Workers don’t believe leadership will become more human-centric and collaborative
Workers are losing faith in leadership to adopt a human-centric working model. Many feel strategic decision-making and collaboration are worsening, and there seems to be little belief in this changing for the better, according to the 2022 State of Collaboration report.
Workers want to feel heard but don’t believe leaders can make this happen. How can organizations address this issue and create more human-centric and inclusive workplaces?
How to become a human-centric organization
Prioritize individual voices
In many traditional organizations, leaders might say they value employees’ opinions but don’t follow through. Maybe they run an employee survey, but never take action on the results. Or they only address the easy issues but never the difficult topics. Employees get the impression that leaders are just pretending to care and learn it’s not worth sharing what they really think.
This means organizations are operating without the vital perspectives and knowledge of their people. By inviting workers into dialogue, decision-makers ensure they have the information needed to lead, and workers become more engaged and empowered.
Embrace collaborative leadership
Top-down hierarchies don’t work in today’s hybrid and purpose-led world of work.
Leaders need to involve everyone in making and shaping decisions that impact them, which requires a new model of collaborative leadership that is strong in transparency, empathy, and inclusivity.
Leaders must become more adaptive themselves in order to build adaptive businesses founded on mindsets that center on experimentation and innovation. This shift in mindset will then help create the supportive environment needed for wider collaborative practices.
Listen, learn, and adapt
Embracing a listen-learn-and-adapt approach with methods for different kinds of people to meaningfully contribute to strategic decision-making will result in agile businesses and engaged workforces. As organizations are facing pressure to keep up with constant change, involving everyone in organizational transformation becomes essential. Everyone’s contribution is needed to achieve transformative impact.

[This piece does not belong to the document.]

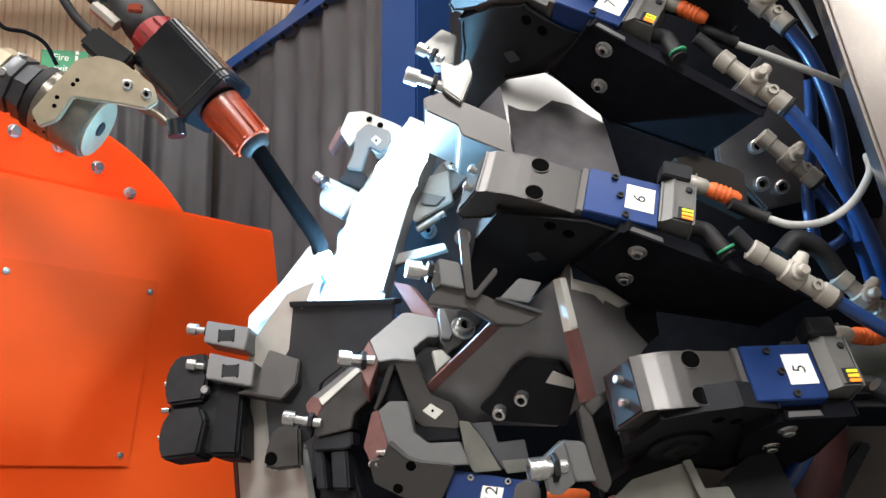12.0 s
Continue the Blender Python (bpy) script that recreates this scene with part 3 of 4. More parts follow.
stop = billet("angle_stop", "bright steel angle stop with set screw", "fixture stop", basis((-0.0633, 1.3900, 1.9366), (0.9946, -0.1035, 0.0109), (-0.1041, -0.9891, 0.1041)), [(-0.0432, 0.1178), (-0.0192, 0.1398), (0.0013, 0.1291), (-0.0043, 0.0886), (-0.0282, 0.0851)], 0.02, PALE)
stop.location = stop.location + Vector((0, 0.06, 0))
a, b = [(-0.0264, 0.0993), (-0.0513, 0.1126)]
long_screw(stop, (*a, 0.0), (*b, 0.0), 0.0085)
stop2 = billet("angle_stop", "bright steel angle stop beside the clamp nose", "fixture stop", basis((-0.0633, 1.3900, 1.9366), (0.9946, -0.1035, 0.0109), (-0.1041, -0.9891, 0.1041)), [(-0.0125, 0.1985), (0.0111, 0.2224), (0.0363, 0.2134), (0.0343, 0.1829), (0.0046, 0.1437), (-0.0088, 0.159)], 0.03, PALE)
a, b = [(-0.007, 0.166), (-0.0322, 0.1727)]
long_screw(stop2, (*a, 0.0), (*b, 0.004), 0.0095)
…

Here are three ways leaders can ensure transformation succeeds:
- Listen to workers and make them feel safe and supported. You can promote feelings of psychological safety by allowing people to share their thoughts anonymously.
- Learn by being curious and asking questions to better understand what’s going on with workers. Avoid being defensive in your responses, and instead reflect on what you hear and look for patterns.
- Adapt your practices based on what you’ve learned about what workers want. Remember that transformation is experimental in nature—you can try different approaches and see where they take you.
Organizations that ensure human centricity sits at the heart of working practices will become the most sought-after workplaces.
Enable human connections and relationships
Human centricity is relational at its core, yet the world of work has placed less value on developing relationships as a core strength.
Transformation is paving the way to a future where AI takes on the burden of repetitive tasks. As humans shift focus to more complex issues and creative thinking, we now need to place more emphasis on how we enable human connections and relationships.
These connections won’t always happen organically—especially with the rise of remote and hybrid work. Building connections among a distributed workforce requires being intentional. By adopting a facilitator mindset, leaders can design collaboration and create a shared virtual space where workers can share ideas, support one another, and feel part of a community.